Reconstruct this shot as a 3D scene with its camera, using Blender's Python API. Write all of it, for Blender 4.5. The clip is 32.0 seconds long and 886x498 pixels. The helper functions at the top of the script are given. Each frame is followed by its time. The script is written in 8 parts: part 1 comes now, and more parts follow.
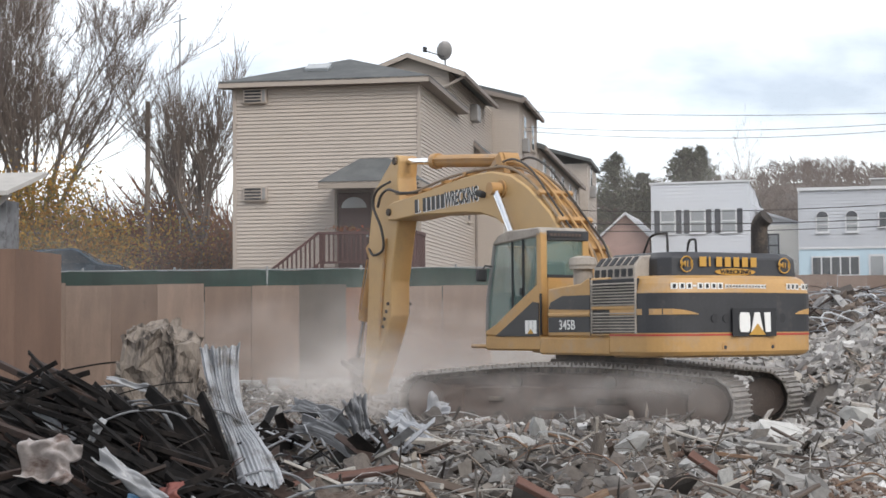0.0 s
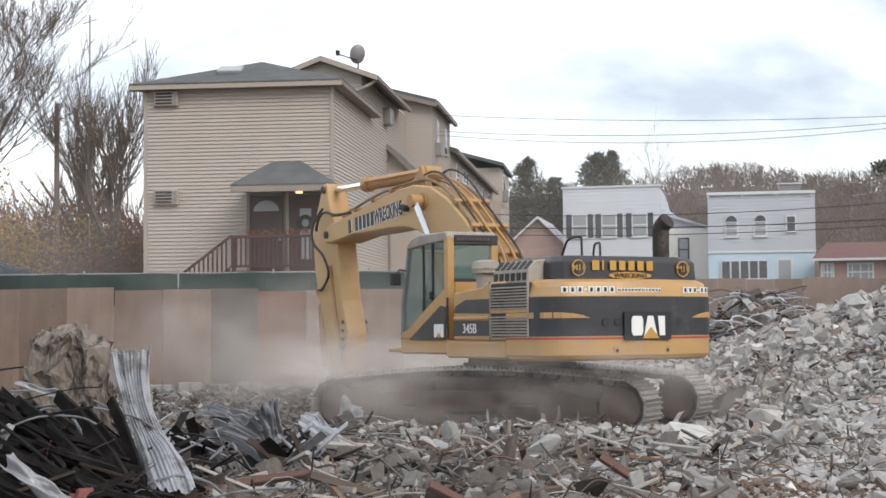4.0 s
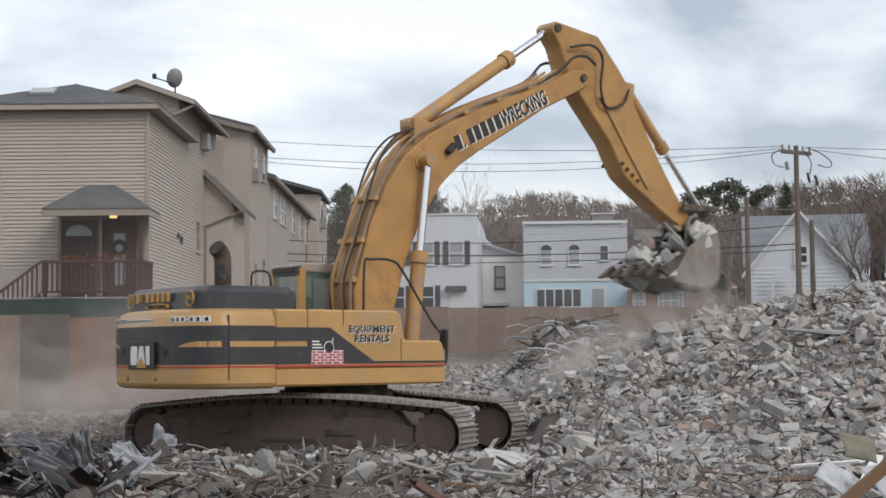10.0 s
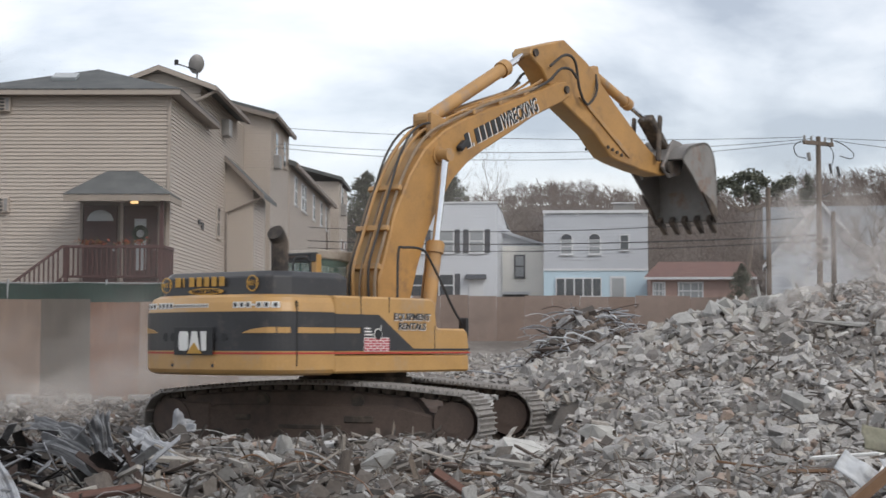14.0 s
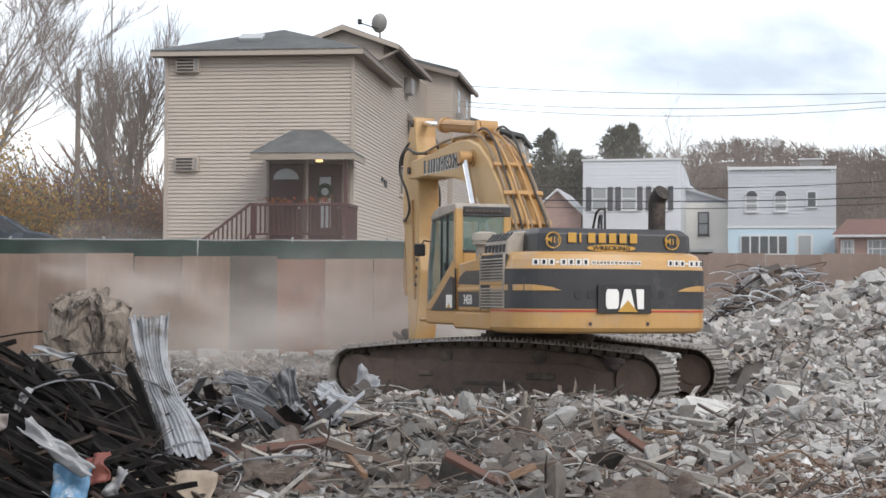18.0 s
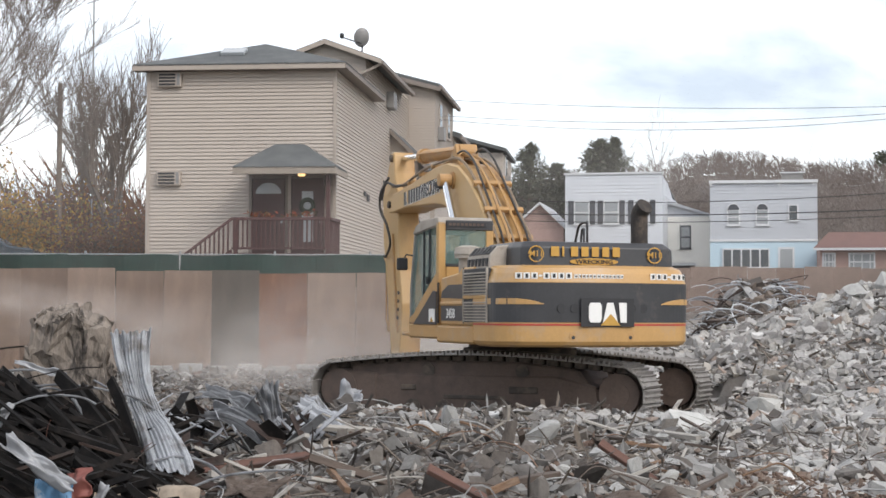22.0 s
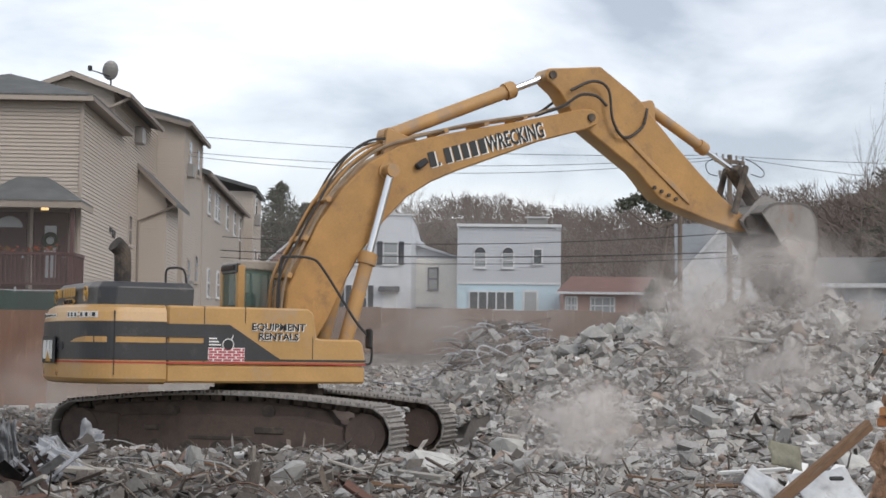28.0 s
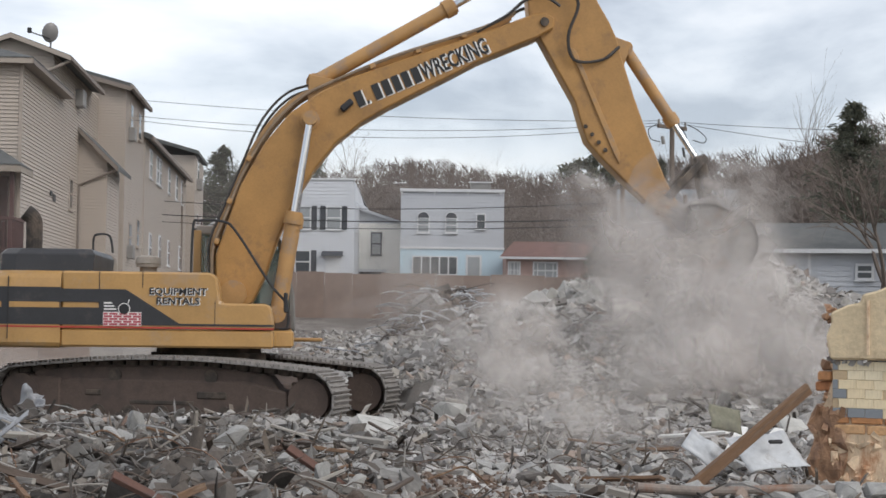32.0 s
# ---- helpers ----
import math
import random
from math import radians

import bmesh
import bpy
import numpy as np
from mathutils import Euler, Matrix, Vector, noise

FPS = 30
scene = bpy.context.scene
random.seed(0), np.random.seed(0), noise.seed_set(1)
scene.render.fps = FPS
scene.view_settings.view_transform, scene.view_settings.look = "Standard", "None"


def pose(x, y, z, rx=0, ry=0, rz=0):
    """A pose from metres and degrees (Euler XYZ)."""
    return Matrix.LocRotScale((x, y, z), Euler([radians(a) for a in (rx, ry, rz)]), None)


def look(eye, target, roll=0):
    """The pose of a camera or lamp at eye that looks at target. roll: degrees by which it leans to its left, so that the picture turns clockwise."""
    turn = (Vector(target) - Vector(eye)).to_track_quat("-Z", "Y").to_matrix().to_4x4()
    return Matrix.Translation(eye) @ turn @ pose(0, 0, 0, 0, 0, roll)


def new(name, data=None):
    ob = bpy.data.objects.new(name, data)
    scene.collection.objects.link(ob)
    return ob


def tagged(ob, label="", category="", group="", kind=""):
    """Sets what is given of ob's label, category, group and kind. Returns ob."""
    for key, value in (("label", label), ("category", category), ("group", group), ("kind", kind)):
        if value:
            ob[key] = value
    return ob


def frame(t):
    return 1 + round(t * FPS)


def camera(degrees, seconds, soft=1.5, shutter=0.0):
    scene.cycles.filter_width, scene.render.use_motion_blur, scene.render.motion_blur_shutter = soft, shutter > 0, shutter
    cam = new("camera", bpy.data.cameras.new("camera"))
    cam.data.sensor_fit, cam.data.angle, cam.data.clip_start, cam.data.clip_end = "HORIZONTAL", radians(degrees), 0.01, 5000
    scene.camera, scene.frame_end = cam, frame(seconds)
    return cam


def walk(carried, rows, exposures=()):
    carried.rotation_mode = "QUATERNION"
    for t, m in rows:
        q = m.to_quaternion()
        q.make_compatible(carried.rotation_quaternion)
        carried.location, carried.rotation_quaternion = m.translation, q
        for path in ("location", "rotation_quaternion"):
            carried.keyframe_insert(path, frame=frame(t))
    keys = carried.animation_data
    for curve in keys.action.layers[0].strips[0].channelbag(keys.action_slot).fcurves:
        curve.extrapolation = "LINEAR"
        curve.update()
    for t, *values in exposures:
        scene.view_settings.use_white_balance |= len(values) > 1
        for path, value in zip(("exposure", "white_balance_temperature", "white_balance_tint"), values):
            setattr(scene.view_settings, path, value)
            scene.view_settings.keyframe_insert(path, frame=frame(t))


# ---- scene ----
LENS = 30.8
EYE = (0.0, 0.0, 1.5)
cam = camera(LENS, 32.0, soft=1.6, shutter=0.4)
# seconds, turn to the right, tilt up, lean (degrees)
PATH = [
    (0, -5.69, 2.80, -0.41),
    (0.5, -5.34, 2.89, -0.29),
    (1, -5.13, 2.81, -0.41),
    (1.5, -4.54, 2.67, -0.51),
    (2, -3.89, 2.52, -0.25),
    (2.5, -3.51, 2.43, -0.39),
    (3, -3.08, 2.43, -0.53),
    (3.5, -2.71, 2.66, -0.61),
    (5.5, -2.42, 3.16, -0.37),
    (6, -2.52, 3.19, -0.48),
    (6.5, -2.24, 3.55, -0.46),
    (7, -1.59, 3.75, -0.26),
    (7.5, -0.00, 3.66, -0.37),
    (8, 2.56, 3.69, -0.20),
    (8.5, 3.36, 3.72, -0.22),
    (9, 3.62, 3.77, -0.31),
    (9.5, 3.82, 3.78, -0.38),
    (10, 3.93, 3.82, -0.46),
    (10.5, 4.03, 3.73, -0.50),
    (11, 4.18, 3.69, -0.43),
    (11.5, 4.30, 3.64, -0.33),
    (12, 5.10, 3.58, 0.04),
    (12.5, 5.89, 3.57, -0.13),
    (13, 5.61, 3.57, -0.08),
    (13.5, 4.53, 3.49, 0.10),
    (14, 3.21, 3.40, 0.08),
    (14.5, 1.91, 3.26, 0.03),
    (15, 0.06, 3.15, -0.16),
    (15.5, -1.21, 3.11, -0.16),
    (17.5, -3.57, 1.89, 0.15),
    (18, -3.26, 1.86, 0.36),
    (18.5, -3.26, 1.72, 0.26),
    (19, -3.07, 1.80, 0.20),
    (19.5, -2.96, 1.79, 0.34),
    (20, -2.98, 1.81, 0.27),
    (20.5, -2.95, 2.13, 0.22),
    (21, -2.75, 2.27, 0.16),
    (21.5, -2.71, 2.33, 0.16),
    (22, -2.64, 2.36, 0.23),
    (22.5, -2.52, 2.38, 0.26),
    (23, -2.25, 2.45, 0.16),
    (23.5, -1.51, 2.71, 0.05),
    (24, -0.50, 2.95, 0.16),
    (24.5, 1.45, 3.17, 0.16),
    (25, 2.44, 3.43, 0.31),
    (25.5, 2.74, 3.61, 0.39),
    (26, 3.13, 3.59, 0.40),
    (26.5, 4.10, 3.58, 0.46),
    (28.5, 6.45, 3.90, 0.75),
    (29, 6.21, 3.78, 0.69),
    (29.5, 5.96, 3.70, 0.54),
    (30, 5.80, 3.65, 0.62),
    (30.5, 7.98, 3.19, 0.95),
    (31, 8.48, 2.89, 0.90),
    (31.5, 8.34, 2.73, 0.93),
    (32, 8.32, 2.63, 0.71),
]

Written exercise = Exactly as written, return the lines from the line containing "curve.update()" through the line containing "scene.view_settings.keyframe_insert(path, frame=frame(t))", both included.

Output of the task =
        curve.update()
    for t, *values in exposures:
        scene.view_settings.use_white_balance |= len(values) > 1
        for path, value in zip(("exposure", "white_balance_temperature", "white_balance_tint"), values):
            setattr(scene.view_settings, path, value)
            scene.view_settings.keyframe_insert(path, frame=frame(t))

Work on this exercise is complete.